Minnesota Republican Rep. John Kline and former California Rep. George Miller, a Democrat, knew there’d be blowback as architects of a controversial 2014 reform allowing failing pension funds to cut accrued benefits. To their credit, the duo plowed forward with the legislation anyway, recognizing that some hardened problems have no good or easy solutions, and that in such situations, strong leadership means identifying the least bad option.

There are few better illustrations of this than the Kline-Miller Multiemployer Pension Reform Act, a painful but necessary measure that acknowledged federal bailouts for severely underfunded pension funds are unlikely and gave unprecedented flexibility to pension funds to restructure on their own to avoid insolvency.

Unfortunately, a recent U.S. Treasury Department decision undermined the law, leaving pensioners in the sprawling Central States retirement fund for Teamsters potentially facing even more dire cuts than they would have under the Kline-Miller law. That’s a truth those celebrating the Treasury decision as a reprieve, such as Teamsters General President Jim Hoffa, need to publicly acknowledge more honestly than they have.

The Central States pension holds retirement funds for 407,000 trucking industry workers and retirees. The fund faces insolvency in 10 years. Its struggles include a shrinking trucking industry, reduced numbers of contributing younger workers, the 2008 stock market crash gutting investment income and the exit of major employers (among them: the Star Tribune, as part of its 2009 bankruptcy reorganization) that left too few employers contributing to the fund to cover its obligations.

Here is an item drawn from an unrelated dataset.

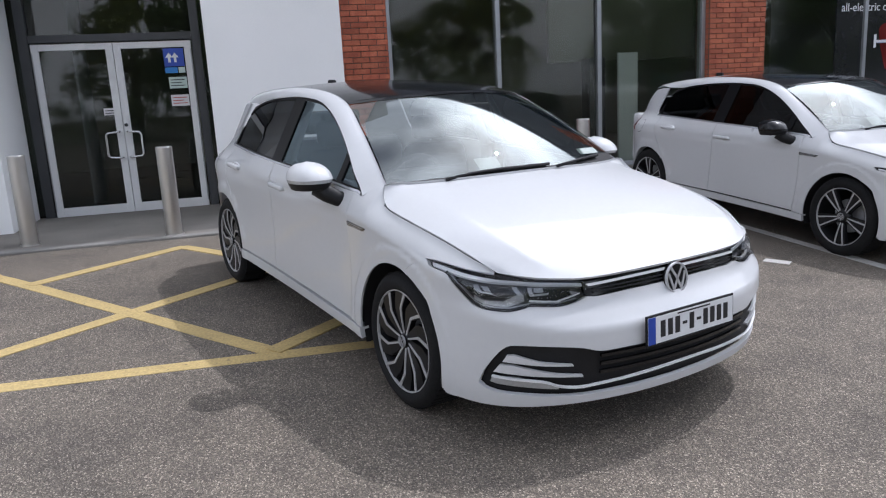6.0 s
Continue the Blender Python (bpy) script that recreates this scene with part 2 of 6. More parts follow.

Anger predictably ensued when Central States administrators proposed cuts for 270,000 drivers and retirees as part of their rescue plan. The average cut would have been 23 percent, though some would have been much higher. But the Treasury Department rejected the Central States restructuring and benefit cuts earlier this month, a dubious decision that seems more rooted in election year politics than the restructuring details.

Following the decision, union leaders bashed the Kline-Miller law, while Hoffa exulted about no cuts for the “foreseeable future” and promised to find a solution. The reality, however, is that rejecting the least bad option simply means that the other solutions are worse. The plan’s dire finances have not changed. And without reform, pensioners’ cuts eventually may be even deeper. If the plan does run out of cash, there is a federal safety net program called the Pension Benefit Guaranty Corp. But the PBGC has an annual payment cap of $12,870 — a sum less than the Central States fund’s average annual payout. The PBGC’s finances are also so precarious that absorbing Central States could jeopardize the PBGC itself, potentially result in this program paying out even less to all retirees depending on it.

A congressional bailout for the Central States fund, which carries the price tag of $11 billion, is an obvious way to stave off cuts. But Josh Gotbaum, a Brookings Institution pension expert, likened this strategy to believing in the “tooth fairy.’’ He said that a Democratic-controlled Congress had a chance to bail out the fund in 2010, and did not. With both chambers now controlled by Republicans, a financial rescue is even more remote. The Star Tribune Editorial Board also notes that there are dozens of other severely underfunded pension funds, and the federal government can’t afford to help them all. The debate going forward needs to honestly acknowledge the long odds of a congressional bailout for the Central States fund and what can realistically be done to preserve pensions. Anything else, Gotbaum said, is “keeping people from facing the choices they actually have.”